I did not know Erik well, but worked with him on a few projects and he
definitely left his mark on me. He was such a positive, intelligent,
humorous, and genuine man. And because of this, I felt like I have known him
for much longer. I know I will miss him and try to keep his memory alive by
following some of the examples he has set in his life in my own. My heart
and prayers go out to his family and friends and hope that he makes as many
friends where ever he is now as he had when he was with us.
He will truly be missed.

* * *

Yes. He will that, friends. Thank you for everything.






Friday, August 15, 2008

Erik was and is

(He's squinting into the sun here.)

Dear folks,

Andree here. All of you, all of us tried so hard, but Erik had other adventures to go after.

Erik left us at 7:22 am yesterday, after a brave fight but a peaceful passing. Nancy was with him, as were Mom and Dad (Terry and Donna); sister Brynn, brothers Sean and Hans, and myself; and Adam Baker, Andy Rotchford, Dean Paris, and Mike McGraw. He was home in Washougal.

These days you don't often get the privilege to send someone you love on their way on their terms. We had the chance to watch his face grow completely peaceful as he lay in bed, and hear birds sing and his hound dogs bark in the blue and golden morning. He's free now. And probably already putting together his next big thing.
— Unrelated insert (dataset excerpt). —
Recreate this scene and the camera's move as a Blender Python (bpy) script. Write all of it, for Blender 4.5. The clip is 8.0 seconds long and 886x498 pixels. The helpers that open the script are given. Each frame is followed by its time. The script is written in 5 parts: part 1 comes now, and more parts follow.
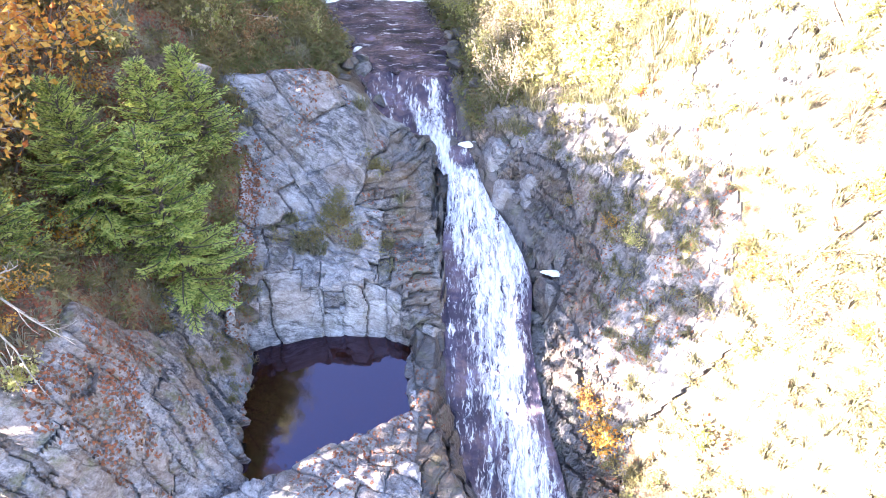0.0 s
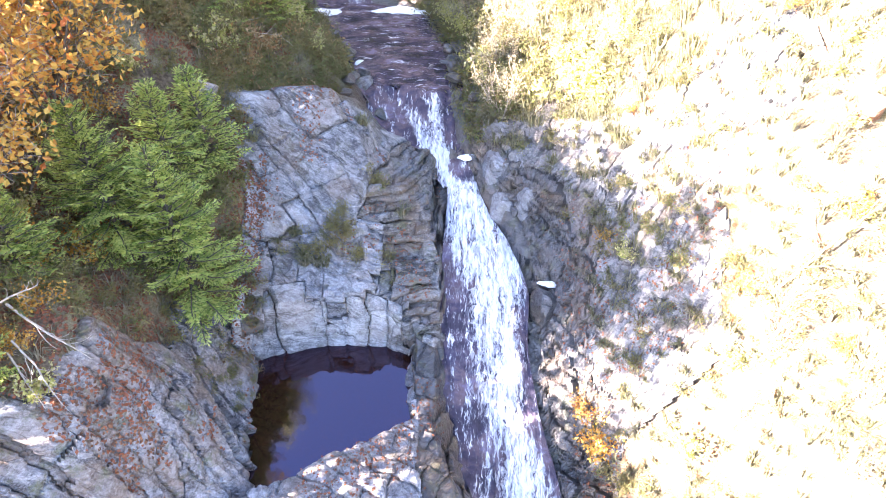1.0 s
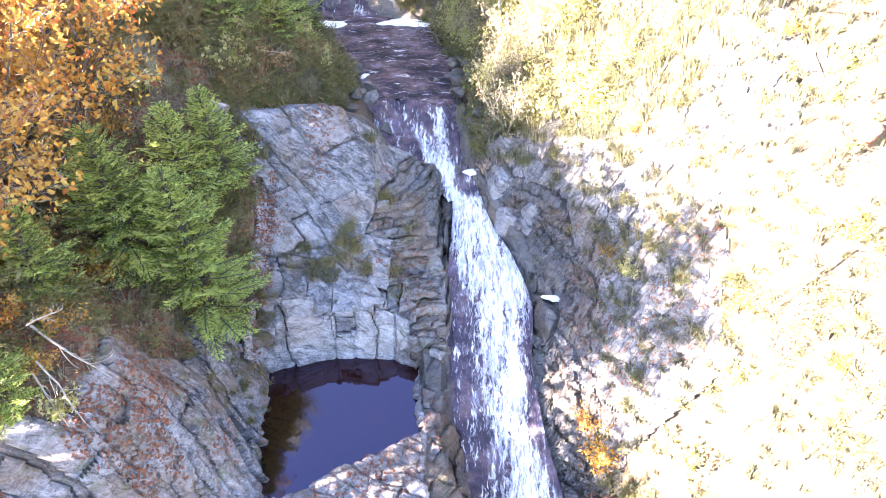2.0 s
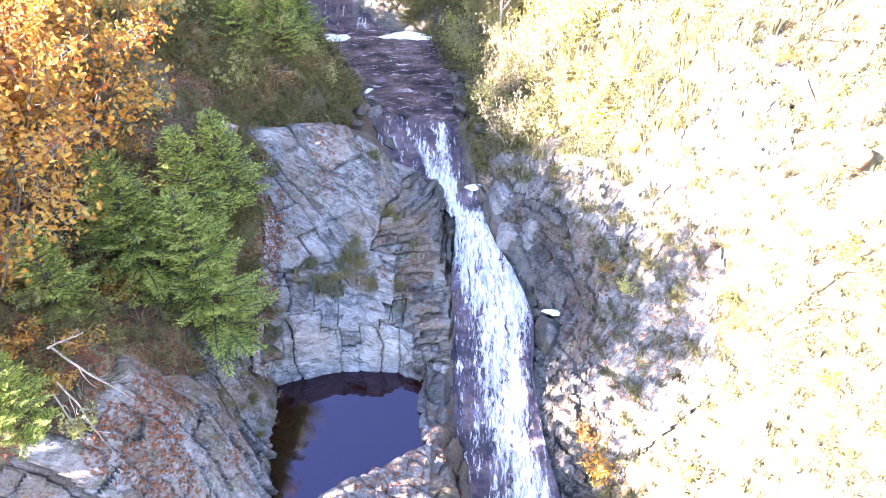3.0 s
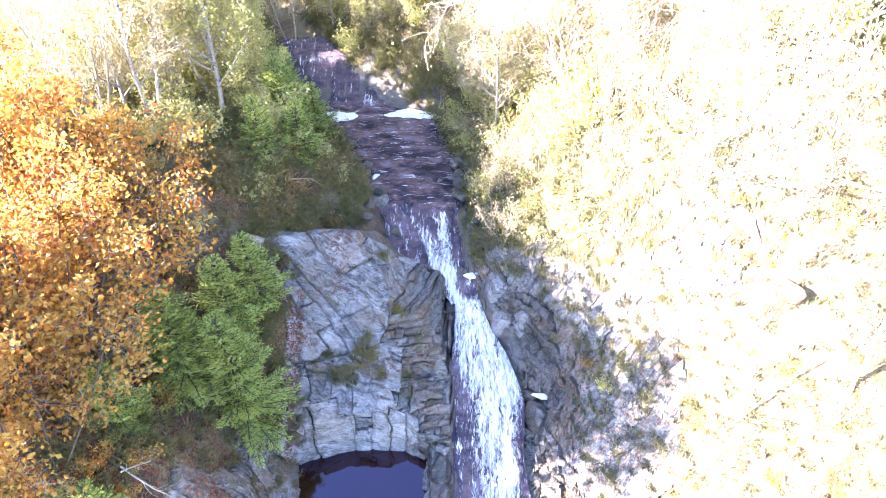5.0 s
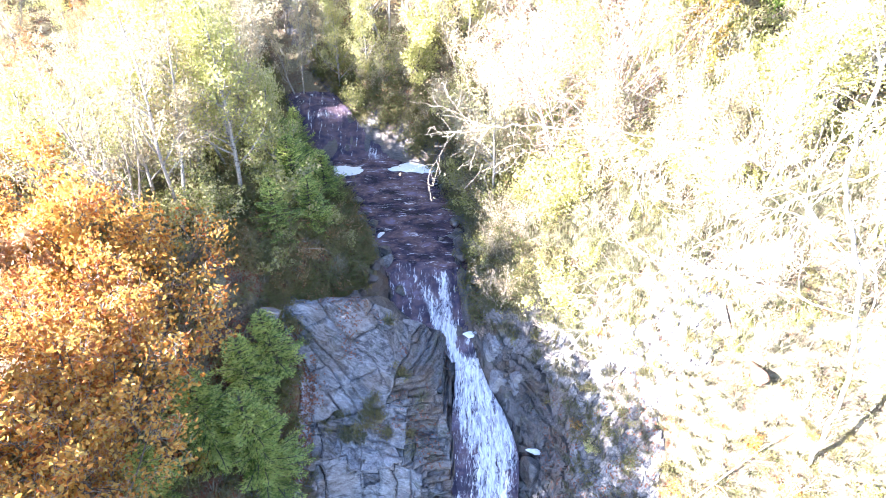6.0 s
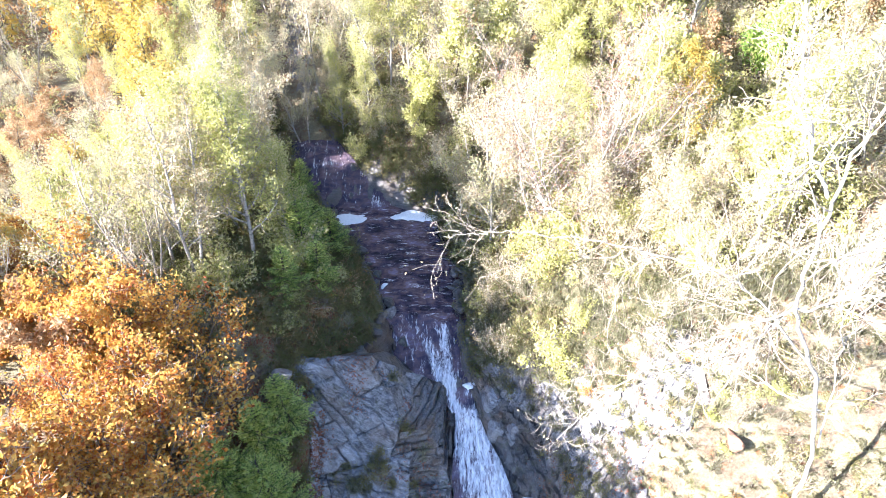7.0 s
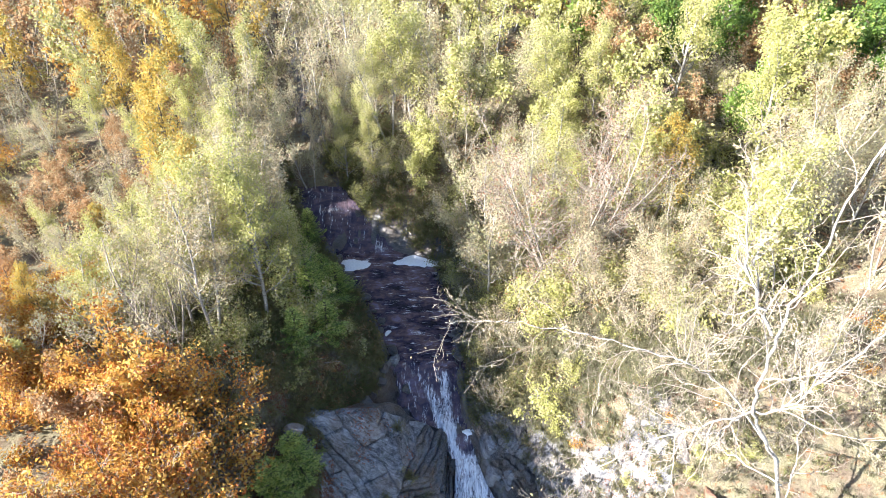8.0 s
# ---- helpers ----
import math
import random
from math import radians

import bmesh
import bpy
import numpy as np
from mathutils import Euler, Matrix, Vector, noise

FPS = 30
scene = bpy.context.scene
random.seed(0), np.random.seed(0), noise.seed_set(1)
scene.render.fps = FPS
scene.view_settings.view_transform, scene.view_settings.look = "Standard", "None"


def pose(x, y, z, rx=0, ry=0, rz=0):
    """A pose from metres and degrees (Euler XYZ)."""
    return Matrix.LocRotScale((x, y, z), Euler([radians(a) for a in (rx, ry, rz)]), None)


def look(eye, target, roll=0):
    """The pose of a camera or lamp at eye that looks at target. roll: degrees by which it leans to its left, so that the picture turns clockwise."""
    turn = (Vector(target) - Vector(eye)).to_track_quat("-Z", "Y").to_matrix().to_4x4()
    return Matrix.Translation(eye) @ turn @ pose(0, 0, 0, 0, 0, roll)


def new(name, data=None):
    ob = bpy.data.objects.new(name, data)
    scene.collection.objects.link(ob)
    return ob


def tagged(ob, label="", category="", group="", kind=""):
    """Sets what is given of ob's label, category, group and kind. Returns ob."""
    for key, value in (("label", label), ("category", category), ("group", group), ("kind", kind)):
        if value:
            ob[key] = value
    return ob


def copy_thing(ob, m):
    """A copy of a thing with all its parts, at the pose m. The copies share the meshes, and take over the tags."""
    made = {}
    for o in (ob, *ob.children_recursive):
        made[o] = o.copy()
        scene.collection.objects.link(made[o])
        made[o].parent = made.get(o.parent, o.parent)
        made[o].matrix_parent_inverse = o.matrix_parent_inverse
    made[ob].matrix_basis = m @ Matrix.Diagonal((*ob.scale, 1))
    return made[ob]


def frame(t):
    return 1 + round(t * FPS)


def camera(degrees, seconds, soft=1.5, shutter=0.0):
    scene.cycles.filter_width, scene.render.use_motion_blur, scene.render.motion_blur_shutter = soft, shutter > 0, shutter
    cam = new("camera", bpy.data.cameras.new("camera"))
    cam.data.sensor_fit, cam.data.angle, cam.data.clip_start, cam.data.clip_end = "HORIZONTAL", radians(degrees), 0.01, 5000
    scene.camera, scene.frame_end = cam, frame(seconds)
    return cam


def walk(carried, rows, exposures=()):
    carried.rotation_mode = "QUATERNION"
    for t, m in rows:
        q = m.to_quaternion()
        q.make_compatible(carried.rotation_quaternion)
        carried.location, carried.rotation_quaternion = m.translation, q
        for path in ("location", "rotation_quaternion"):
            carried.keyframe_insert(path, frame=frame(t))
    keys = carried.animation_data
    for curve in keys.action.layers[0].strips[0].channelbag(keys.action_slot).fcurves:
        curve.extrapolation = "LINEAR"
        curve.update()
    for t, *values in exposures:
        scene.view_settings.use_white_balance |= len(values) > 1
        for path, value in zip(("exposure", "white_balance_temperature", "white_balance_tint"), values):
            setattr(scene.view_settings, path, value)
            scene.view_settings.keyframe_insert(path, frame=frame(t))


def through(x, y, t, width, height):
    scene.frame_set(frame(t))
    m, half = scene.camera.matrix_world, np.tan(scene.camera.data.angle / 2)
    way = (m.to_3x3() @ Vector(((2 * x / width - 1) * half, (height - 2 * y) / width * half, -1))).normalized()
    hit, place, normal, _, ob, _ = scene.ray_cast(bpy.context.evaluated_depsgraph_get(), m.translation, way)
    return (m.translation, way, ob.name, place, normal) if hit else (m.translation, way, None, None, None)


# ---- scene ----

Thank you, all of you, for the love, the support, the prayers, the emails. I mean to keep this blog going for a little while yet, so watch this space. It was my honor and privilege to do his for you, and I thank you for the support it has given me particularly.

Wednesday, August 13, 2008

Hi everybody

(Andree here) Hello all those who love E,
Please forgive me for not posting for so long. We were in a place where we were fighting hard for a couple of victories. Because we are positive folks, we want to dwell on that side of things. Yet the fight has become very intense, and I ask you all for your prayers.
Thank you again for your generous love and care, which we feel so completely in your emails and wonderful photos.

Wednesday, August 6, 2008

Tent Shirt

(Andree here) Marianne Kay wrote me this morning to send this photo along. Her message was such pure distillation-of-Erik that I must record it in its entirety:
Andree,
This is the tent that Erik built. (Were it not for him, the two people wearing the shirts might have been home in bed instead of selling goods from a tent at 6am on a field far from home. Thanks, Erik. We think.)
Please give him our love.
Marianne & Rick

That's okay, you two - someday he'll build you an even bigger tent. Hah!
He needs to get a little sleep though, first. He's got stuff on his mind. You think?
Will everybody reading this stop for a second, look at that photo of E over on the right there, and send him some slumber?
-- Oh you did? Good, thanks a lot!

Monday, August 4, 2008

Lovely ladies workin' the Shirt


(A here) Rowen and Mia, and then Rowen in what we'd like to think is the latest in hot skatewear (Heelywear??).